As the Archaeon watches, animals across the globe are infected with human emotions, a toxic disease resulting in behavioral change at a cellular level. Like any adaptive response, this change isn’t instantaneous, but, once begun, it is inevitable. Inhabiting all of these complex organisms, but nevertheless its own being, the Archaeon rides the evolutionary wave, delivering commentary as it dips its distributed consciousness into various hosts’ bodies. At the center are two particular felines—a Boston house cat named Callie and a lion from Africa’s savanna—who are compelled to seek each other out amid the changes within and around them.

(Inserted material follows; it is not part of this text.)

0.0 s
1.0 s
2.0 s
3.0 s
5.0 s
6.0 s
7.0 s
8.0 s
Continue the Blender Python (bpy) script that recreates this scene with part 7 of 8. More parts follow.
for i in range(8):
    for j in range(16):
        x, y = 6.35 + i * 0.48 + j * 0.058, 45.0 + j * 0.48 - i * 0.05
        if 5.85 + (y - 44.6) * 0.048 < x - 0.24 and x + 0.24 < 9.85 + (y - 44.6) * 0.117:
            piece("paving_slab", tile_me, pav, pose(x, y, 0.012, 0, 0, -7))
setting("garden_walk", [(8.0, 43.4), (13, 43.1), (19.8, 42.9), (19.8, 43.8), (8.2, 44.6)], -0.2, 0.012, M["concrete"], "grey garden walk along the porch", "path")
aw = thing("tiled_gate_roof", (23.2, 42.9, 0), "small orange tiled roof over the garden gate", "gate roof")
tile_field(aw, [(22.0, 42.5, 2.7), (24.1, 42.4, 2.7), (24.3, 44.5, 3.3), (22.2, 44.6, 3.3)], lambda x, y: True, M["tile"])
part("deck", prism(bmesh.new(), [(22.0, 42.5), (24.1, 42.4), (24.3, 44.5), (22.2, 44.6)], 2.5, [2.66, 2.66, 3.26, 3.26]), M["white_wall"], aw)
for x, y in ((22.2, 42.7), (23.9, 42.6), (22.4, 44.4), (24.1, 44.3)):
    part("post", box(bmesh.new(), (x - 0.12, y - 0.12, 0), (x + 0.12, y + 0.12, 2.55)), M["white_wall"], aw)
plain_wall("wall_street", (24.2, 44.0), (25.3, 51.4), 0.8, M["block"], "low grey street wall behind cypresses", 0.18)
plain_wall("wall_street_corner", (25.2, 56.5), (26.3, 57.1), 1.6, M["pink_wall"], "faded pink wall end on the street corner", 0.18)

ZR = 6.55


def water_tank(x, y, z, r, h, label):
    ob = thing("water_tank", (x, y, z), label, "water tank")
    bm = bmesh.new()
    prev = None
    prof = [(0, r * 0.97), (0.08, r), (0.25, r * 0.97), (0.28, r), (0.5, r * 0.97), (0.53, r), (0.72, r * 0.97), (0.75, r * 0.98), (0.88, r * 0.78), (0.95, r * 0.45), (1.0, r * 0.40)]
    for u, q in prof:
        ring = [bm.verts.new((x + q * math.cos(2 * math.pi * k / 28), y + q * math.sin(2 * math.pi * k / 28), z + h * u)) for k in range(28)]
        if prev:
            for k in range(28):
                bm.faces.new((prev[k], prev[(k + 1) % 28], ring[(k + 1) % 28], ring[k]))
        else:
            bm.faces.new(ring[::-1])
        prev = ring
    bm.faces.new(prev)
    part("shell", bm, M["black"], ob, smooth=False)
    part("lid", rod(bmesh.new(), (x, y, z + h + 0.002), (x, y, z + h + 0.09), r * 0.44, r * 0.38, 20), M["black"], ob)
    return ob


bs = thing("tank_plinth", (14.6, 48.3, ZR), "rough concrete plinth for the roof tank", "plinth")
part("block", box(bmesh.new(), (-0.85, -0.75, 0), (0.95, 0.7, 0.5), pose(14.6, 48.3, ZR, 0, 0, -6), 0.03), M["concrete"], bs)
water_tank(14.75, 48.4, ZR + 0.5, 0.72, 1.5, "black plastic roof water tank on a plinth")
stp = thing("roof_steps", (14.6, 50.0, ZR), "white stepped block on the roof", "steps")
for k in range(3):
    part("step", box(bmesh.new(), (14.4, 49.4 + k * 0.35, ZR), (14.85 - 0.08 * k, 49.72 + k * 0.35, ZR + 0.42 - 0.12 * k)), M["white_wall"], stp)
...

Downdrift change is accelerated beyond anything the Archaeon’s long memory has seen before, leading the organism to posit that it’s not genetic mutation but a cultural phenomenon that’s transferred socially. Established early, this framework allows Drucker to plumb human social behavior in satirical and terrifying ways.

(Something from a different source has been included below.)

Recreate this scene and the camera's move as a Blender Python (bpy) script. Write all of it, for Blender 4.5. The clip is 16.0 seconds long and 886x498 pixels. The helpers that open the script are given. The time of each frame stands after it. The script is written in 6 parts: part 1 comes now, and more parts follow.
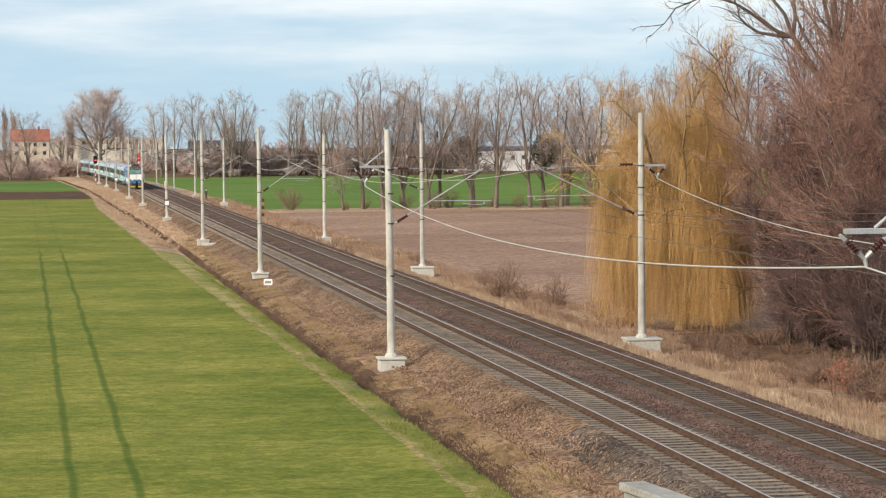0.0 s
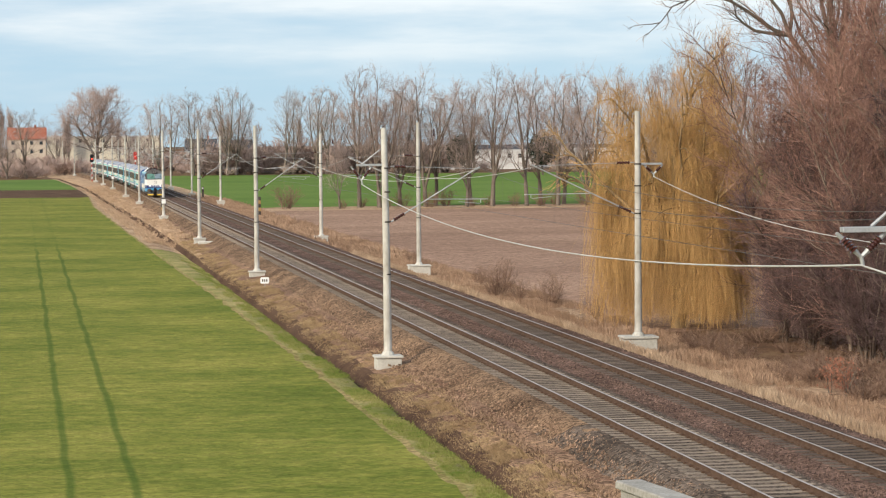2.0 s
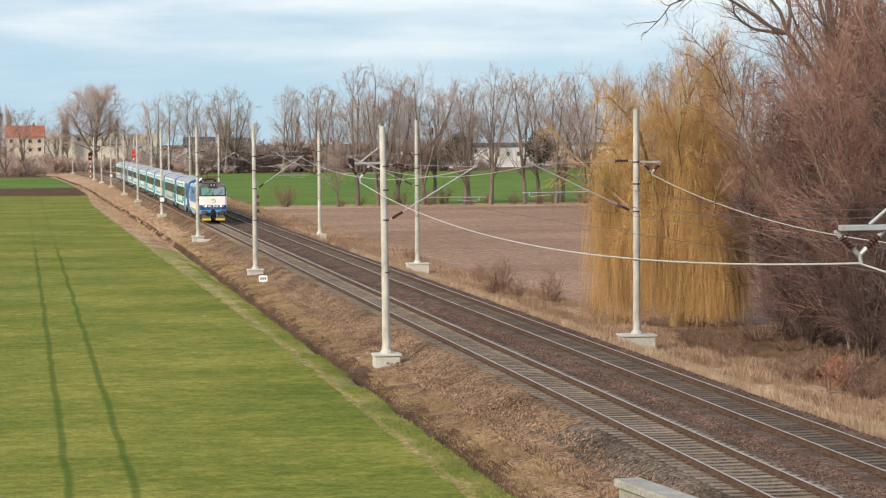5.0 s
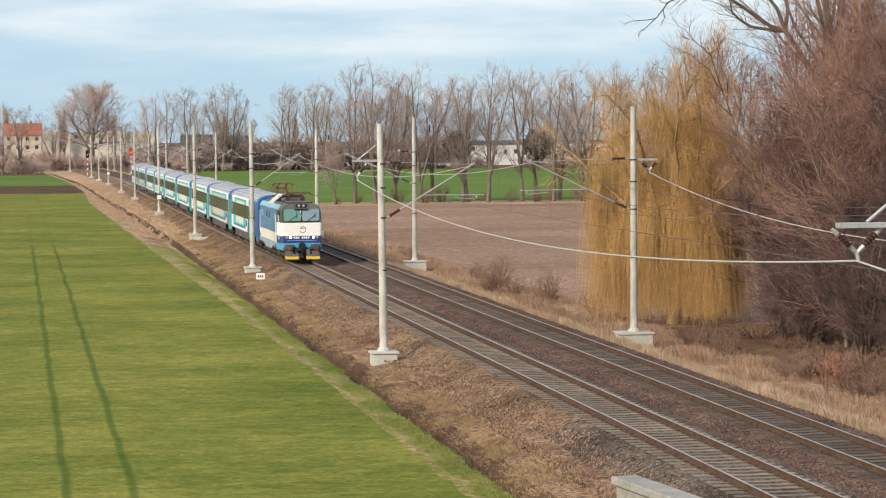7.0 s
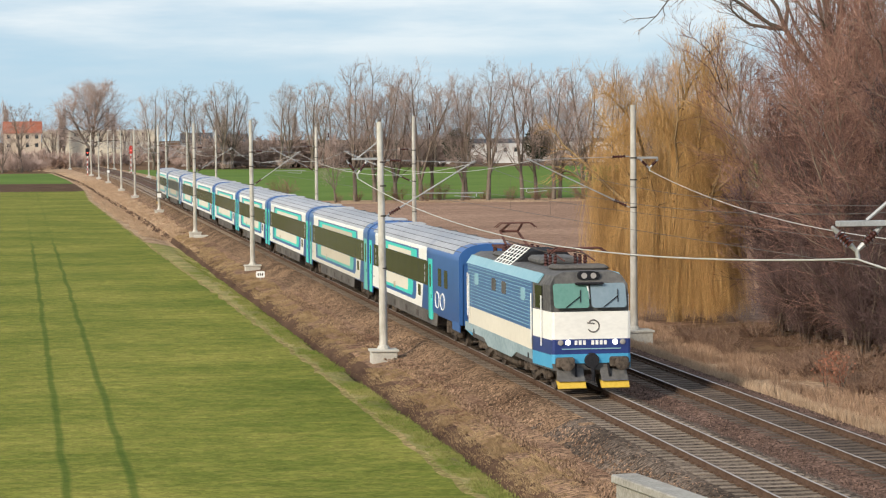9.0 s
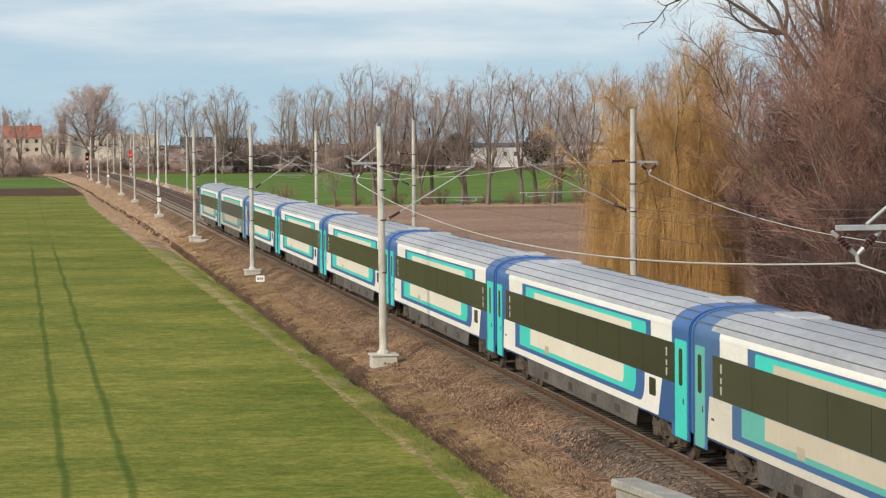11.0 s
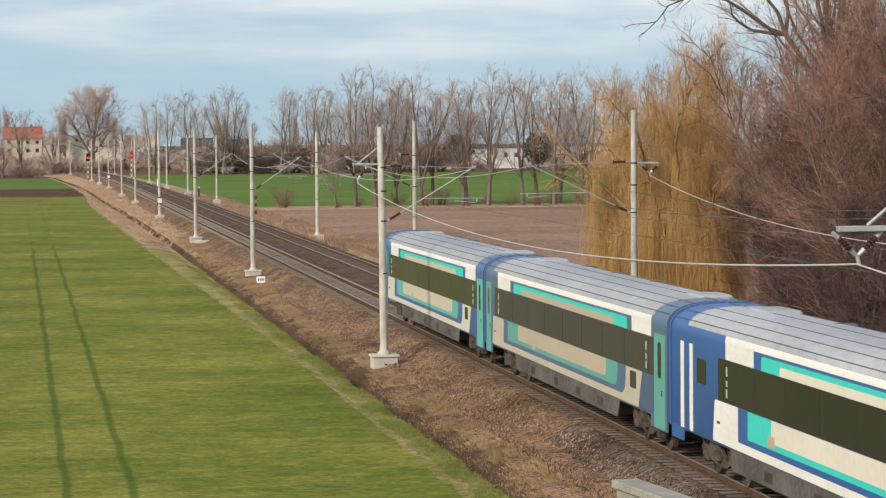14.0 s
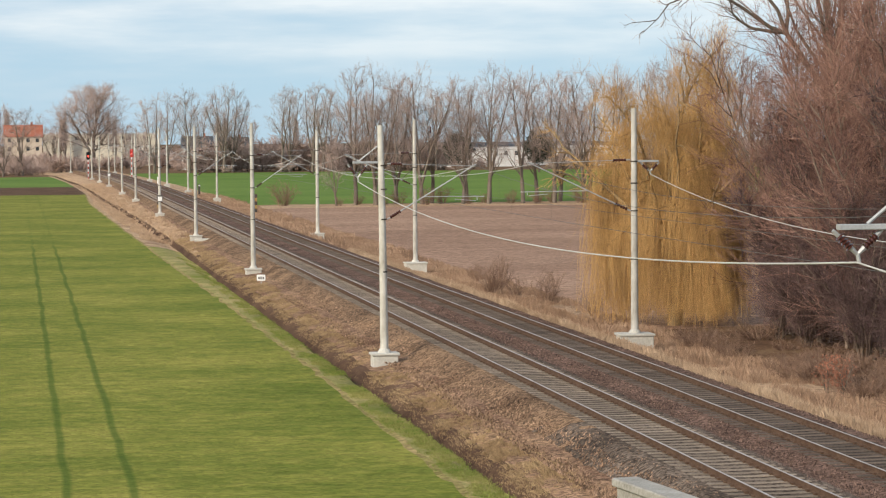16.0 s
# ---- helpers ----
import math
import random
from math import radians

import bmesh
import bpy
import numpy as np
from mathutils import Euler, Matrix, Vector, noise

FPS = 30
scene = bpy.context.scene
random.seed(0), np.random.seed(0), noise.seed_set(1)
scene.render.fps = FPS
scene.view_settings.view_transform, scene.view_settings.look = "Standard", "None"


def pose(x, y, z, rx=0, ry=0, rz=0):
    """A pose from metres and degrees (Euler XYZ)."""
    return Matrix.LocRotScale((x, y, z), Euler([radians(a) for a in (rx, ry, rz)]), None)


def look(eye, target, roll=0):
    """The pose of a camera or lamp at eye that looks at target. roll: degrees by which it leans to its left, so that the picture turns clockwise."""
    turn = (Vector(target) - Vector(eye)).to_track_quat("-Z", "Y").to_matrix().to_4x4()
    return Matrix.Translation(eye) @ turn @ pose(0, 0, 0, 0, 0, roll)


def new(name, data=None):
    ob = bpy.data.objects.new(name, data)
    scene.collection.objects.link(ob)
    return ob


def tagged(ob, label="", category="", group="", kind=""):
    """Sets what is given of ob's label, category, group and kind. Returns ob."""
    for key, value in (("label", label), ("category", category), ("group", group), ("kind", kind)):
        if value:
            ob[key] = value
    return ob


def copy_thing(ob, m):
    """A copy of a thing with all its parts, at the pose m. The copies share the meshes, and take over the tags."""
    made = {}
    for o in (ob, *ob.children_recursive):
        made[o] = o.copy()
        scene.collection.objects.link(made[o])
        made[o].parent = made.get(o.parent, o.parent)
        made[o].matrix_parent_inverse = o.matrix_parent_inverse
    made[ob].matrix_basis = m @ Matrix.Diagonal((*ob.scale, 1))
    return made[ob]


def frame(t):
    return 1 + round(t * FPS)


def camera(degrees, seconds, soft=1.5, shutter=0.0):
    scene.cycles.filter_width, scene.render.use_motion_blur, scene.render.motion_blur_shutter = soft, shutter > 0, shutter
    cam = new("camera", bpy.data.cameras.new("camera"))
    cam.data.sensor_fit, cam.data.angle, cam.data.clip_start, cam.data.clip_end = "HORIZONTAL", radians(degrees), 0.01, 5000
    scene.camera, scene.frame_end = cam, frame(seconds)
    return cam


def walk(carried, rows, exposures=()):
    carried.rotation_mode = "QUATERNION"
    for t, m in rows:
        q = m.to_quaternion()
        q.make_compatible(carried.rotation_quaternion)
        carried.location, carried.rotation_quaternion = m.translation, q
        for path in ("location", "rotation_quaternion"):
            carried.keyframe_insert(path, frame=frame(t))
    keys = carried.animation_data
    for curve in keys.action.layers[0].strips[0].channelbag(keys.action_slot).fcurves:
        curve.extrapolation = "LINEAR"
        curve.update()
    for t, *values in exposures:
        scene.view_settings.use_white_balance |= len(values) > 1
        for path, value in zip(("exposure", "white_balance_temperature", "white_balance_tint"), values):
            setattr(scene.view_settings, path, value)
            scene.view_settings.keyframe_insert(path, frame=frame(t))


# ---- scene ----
# camera: standing on a bridge beside the line, a long lens, a slow drift of the aim
cam = camera(20.106, 16.0, soft=1.2)
EYE = Vector((-17.243, 0.0, 8.263))


def aim(yaw, down):
    y, d = radians(yaw), radians(down)
    way = Vector((math.sin(y) * math.cos(d), math.cos(y) * math.cos(d), -math.sin(d)))
    return look(EYE, EYE + way * 100, -0.457)


AIMS = [(0, 9.0835, 2.4626), (0.5, 9.0997, 2.4749), (1, 9.113, 2.4977), (1.5, 9.1409, 2.5027), (2, 9.1593, 2.5016),
        (2.5, 9.1626, 2.5049), (3, 9.1657, 2.5086), (3.5, 9.1781, 2.5192), (4, 9.1832, 2.5233), (5.25, 9.199, 2.551),
        (6.5, 9.2272, 2.5818), (7, 9.2564, 2.5981), (7.5, 9.2614, 2.6071), (8, 9.2614, 2.6384), (8.5, 9.2614, 2.6538),
        (9, 9.2581, 2.6414), (10.25, 9.262, 2.584), (11.5, 9.2603, 2.5273), (12, 9.2447, 2.5252), (12.5, 9.2397, 2.5263),
        (13, 9.2304, 2.5375), (13.5, 9.2397, 2.5242), (14, 9.2477, 2.522), (14.5, 9.2768, 2.5375), (15, 9.2788, 2.5272),
        (15.5, 9.2614, 2.5425), (16, 9.2417, 2.5622)]
walk(cam, [(t, aim(a, b)) for t, a, b in AIMS], exposures=[(0, 0.24), (4, 0.23), (9, 0.20), (11.5, 0.0), (12.5, -0.01), (15, 0.09), (16, 0.18)])

# ---- light ----
SUN_FROM = Vector((-0.75, -0.62, 0.46)).normalized()
sun = new("sun", bpy.data.lights.new("sun", "SUN"))
sun.data.energy, sun.data.angle, sun.data.color = 3.3, radians(10), (1.0, 0.88, 0.72)
sun.matrix_world = look(SUN_FROM * 100, (0, 0, 0))

world = bpy.data.worlds.new("world")
scene.world = world
world.use_nodes = True
wn, wl = world.node_tree.nodes, world.node_tree.links
wn.clear()


def wnode(kind, **inputs):
    n = wn.new(kind)
    for key, value in inputs.items():
        n.inputs[key].default_value = value
    return n


sky = wn.new("ShaderNodeTexSky")
sky.sky_type, sky.sun_disc = "NISHITA", False
sky.sun_elevation = math.asin(SUN_FROM.z)
sky.sun_rotation = math.atan2(SUN_FROM.x, SUN_FROM.y)
coord = wn.new("ShaderNodeTexCoord")
sep = wn.new("ShaderNodeSeparateXYZ")
wl.new(coord.outputs["Generated"], sep.inputs[0])
stretch = wn.new("ShaderNodeMapping")
stretch.inputs["Scale"].default_value = (9, 9, 62)
stretch.inputs["Location"].default_value = (1.3, 0.4, 0.25)
wl.new(coord.outputs["Generated"], stretch.inputs["Vector"])
cloud = wnode("ShaderNodeTexNoise", Scale=1.0, Detail=6.0, Roughness=0.55)
wl.new(stretch.outputs[0], cloud.inputs["Vector"])
# cloud cover: a clear band low over the horizon, closed cloud higher up
rise = wnode("ShaderNodeMapRange", **{"From Min": 0.006, "From Max": 0.062, "To Min": -0.50, "To Max": 0.40})
wl.new(sep.outputs["Z"], rise.inputs["Value"])
add = wn.new("ShaderNodeMath")
add.operation = "ADD"
wl.new(cloud.outputs["Fac"], add.inputs[0])
wl.new(rise.outputs[0], add.inputs[1])
cover = wn.new("ShaderNodeValToRGB")
cover.color_ramp.elements[0].position, cover.color_ramp.elements[1].position = 0.12, 0.86
wl.new(add.outputs[0], cover.inputs[0])
tone = wn.new("ShaderNodeValToRGB")
tone.color_ramp.elements[0].position, tone.color_ramp.elements[1].position = 0.36, 0.66
tone.color_ramp.elements[0].color = (0.53, 0.64, 0.78, 1)
tone.color_ramp.elements[1].color = (0.78, 0.84, 0.92, 1)
wl.new(cloud.outputs["Fac"], tone.inputs[0])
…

Sentient slime molds with their first crush won’t take no for an answer. Certain adult baboons pander to juveniles and mimic their behavior. Various small rodents engage in competing industries, vying for supremacy in fashion and adornment. And without the pressure of survival to provide basic drives, interspecies laws have made virtually everyone a vegetarian.

Laughing or crying, Drucker skewers the current cultural moment in a novel extrapolation of epic proportions. Taken to the furthest extreme, Downdrift is dogged by an urgent need to understand the difference between the domestic and the wild, measure it, and recalibrate its implications for survival.